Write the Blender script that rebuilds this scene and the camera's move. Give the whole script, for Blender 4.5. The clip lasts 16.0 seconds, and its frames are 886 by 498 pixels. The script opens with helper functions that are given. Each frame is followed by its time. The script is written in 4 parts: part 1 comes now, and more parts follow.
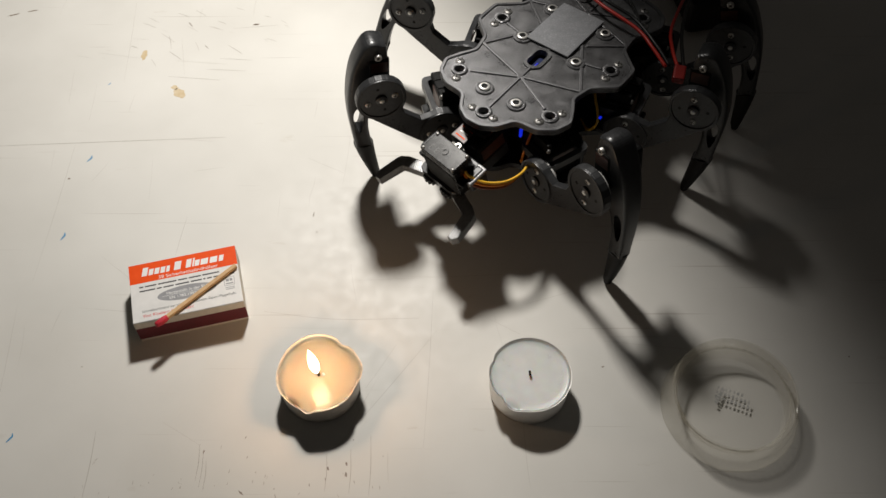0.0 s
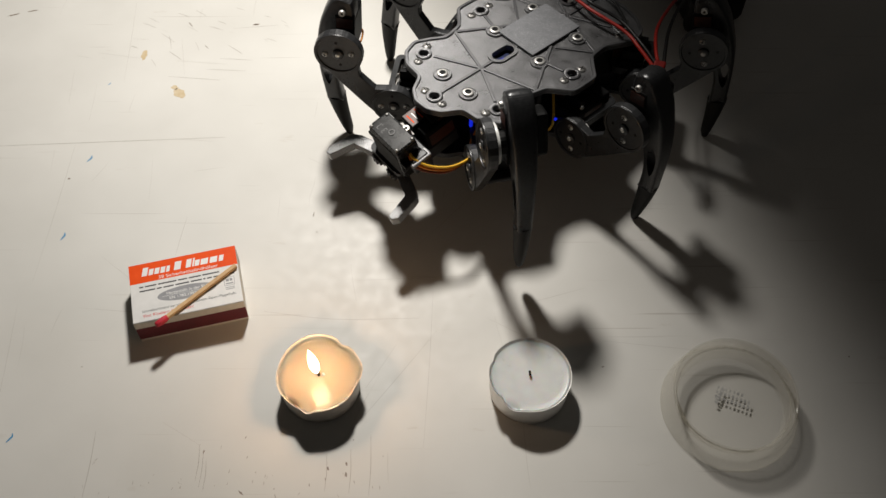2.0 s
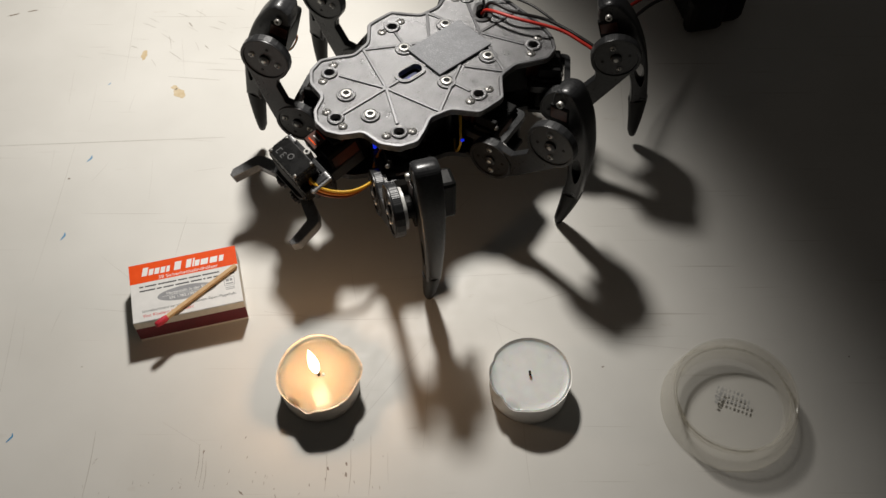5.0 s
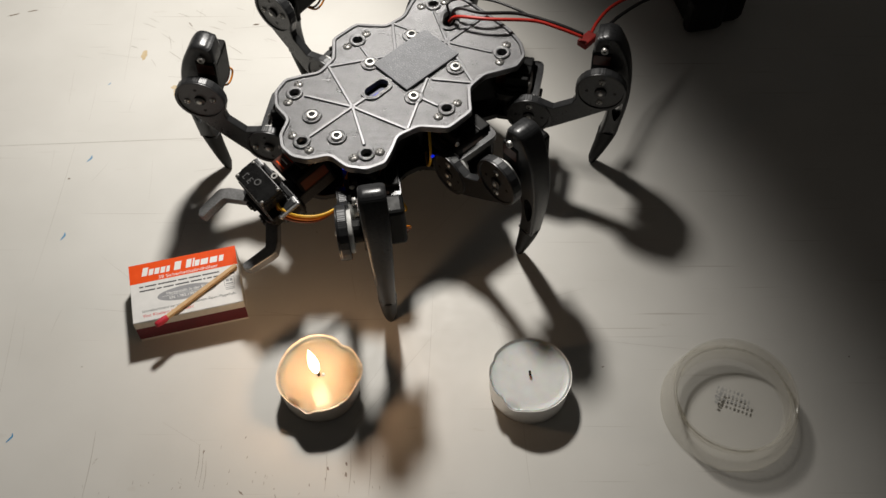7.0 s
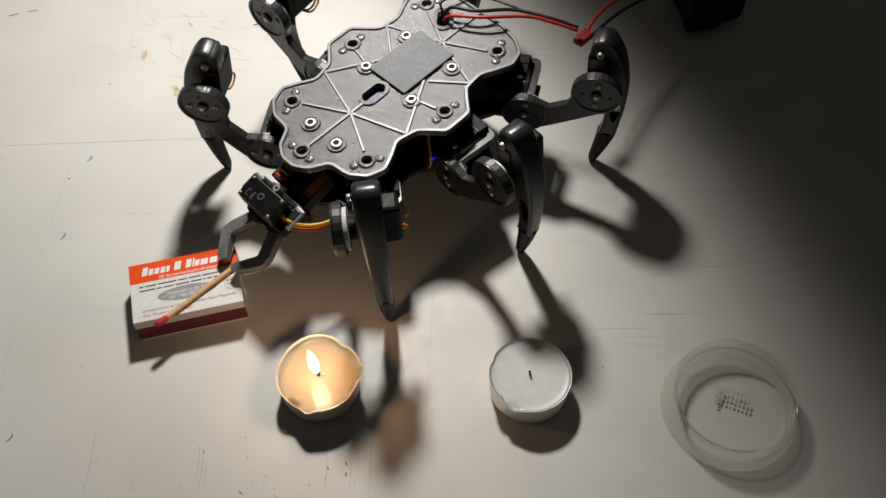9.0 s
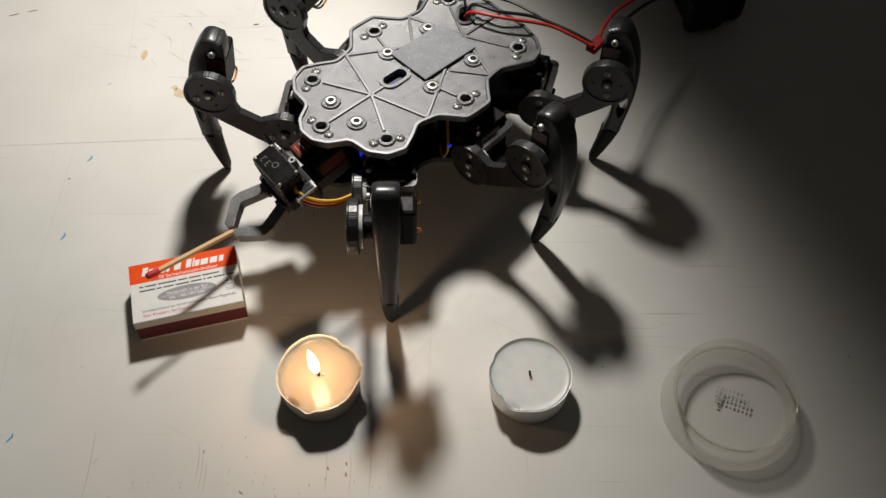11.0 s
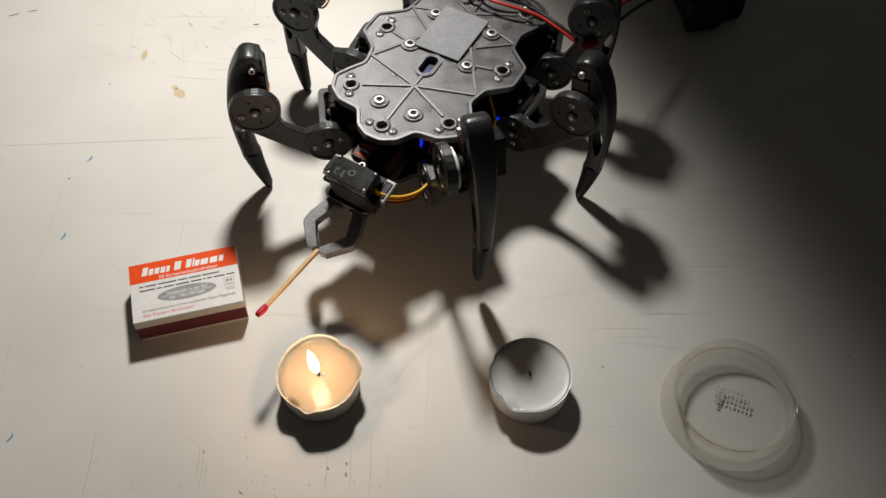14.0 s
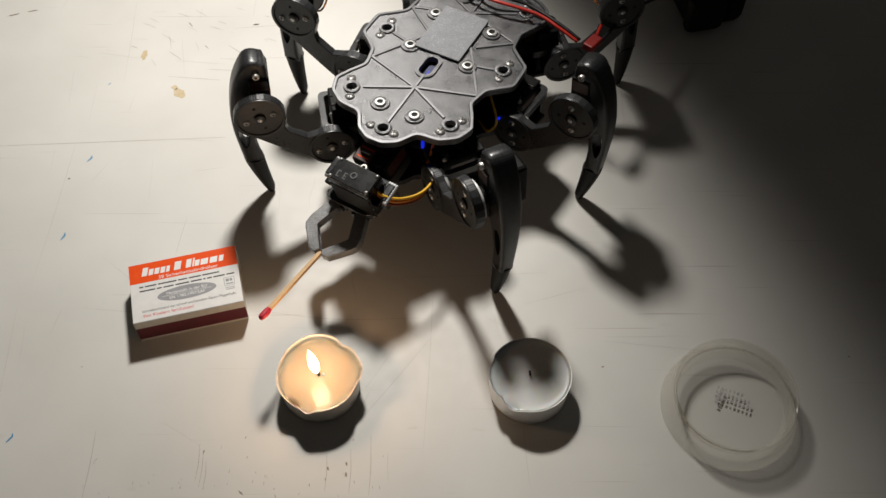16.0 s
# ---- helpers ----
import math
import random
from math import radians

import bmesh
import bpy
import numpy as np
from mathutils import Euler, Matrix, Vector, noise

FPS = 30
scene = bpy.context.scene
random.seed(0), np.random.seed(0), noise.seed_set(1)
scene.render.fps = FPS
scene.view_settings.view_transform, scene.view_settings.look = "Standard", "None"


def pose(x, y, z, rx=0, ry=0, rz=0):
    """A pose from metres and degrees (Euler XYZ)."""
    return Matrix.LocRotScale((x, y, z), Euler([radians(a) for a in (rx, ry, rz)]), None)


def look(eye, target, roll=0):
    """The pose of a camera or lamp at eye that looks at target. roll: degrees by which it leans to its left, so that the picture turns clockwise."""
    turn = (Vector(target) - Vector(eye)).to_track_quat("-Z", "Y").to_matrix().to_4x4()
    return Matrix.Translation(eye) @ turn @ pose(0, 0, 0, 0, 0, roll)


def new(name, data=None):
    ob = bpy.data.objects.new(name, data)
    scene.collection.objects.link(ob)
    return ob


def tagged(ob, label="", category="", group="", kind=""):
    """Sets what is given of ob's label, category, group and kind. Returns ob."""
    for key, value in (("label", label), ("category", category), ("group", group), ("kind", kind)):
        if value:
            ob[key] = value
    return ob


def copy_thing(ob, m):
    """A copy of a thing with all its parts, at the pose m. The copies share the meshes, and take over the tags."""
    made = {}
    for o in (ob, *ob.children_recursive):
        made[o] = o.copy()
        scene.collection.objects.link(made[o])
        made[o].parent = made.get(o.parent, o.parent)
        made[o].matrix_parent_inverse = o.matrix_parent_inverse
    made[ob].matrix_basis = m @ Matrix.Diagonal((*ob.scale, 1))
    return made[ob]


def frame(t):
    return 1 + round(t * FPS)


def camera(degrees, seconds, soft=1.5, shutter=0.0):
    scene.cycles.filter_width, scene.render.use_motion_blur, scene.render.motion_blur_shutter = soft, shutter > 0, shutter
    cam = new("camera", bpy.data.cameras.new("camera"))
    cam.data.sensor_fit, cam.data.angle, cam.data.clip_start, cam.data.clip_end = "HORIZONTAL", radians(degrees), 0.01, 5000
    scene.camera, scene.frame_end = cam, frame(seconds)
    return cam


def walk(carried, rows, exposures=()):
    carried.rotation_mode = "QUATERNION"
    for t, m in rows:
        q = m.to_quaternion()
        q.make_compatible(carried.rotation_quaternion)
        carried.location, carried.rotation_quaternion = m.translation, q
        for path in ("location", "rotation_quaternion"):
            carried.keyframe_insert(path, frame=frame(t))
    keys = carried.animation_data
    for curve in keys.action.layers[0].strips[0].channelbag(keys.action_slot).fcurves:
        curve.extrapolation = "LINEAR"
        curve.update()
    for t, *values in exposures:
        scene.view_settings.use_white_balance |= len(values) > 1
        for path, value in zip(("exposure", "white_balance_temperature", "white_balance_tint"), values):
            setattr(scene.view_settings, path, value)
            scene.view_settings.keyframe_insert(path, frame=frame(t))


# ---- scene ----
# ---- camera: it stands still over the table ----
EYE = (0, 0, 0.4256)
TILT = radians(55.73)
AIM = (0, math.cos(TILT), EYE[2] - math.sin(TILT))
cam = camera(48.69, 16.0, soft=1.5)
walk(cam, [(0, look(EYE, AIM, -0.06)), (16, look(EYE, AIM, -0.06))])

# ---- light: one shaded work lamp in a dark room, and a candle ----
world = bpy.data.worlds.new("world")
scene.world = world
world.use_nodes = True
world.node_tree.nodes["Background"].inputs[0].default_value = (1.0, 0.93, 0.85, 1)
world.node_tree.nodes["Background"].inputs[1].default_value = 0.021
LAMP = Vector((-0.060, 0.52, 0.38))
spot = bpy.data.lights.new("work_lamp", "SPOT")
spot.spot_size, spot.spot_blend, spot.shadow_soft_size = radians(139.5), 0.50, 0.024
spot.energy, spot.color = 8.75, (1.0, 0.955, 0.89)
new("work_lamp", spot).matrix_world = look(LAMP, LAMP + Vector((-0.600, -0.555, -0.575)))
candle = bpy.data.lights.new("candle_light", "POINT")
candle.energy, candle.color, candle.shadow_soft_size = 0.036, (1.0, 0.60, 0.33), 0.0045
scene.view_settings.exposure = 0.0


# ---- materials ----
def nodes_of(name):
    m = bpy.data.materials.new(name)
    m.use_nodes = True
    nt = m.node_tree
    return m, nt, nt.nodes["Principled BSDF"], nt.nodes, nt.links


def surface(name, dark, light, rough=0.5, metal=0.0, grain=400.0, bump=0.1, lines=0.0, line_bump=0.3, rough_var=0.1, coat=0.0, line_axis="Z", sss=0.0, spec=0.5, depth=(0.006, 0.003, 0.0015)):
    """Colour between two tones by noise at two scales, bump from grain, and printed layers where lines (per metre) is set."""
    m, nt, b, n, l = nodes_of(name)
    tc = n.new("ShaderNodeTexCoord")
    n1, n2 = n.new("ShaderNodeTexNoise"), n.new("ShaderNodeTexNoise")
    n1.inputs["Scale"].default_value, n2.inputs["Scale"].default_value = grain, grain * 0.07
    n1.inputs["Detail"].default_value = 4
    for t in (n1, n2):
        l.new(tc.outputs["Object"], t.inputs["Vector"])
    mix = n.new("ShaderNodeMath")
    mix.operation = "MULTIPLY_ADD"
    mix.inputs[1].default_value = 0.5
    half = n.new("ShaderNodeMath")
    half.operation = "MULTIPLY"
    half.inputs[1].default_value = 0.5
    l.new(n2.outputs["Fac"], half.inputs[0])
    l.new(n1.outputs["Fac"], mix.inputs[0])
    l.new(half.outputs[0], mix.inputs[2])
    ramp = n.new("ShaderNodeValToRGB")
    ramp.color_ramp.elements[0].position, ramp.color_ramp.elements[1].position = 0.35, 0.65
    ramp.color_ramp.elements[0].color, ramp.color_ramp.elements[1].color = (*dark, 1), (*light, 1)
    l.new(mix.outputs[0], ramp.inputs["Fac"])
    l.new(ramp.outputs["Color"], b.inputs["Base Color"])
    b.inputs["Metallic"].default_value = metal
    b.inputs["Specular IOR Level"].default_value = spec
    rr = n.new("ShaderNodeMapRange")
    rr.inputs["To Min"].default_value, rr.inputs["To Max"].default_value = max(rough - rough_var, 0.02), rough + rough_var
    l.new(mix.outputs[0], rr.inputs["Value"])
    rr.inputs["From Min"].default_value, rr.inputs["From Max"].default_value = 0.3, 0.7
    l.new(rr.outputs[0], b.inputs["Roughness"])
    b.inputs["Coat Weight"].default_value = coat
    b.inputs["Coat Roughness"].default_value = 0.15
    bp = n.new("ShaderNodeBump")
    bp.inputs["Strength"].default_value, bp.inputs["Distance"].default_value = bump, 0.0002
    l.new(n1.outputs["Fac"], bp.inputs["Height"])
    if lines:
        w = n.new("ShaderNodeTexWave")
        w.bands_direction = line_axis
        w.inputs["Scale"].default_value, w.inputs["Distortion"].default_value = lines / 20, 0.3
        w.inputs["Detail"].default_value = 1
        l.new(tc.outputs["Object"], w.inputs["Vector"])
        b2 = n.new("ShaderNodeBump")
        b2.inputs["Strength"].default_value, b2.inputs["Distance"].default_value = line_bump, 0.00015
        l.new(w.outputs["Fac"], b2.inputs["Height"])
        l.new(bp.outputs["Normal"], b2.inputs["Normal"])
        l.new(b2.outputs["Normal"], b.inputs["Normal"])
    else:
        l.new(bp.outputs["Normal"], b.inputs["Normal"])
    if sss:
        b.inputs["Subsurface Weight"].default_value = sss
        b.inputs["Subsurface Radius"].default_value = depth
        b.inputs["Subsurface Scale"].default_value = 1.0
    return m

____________

**Set task:**
Nothing but a number is needed here: how many lines hold the string "kind"?

**Task result:**
3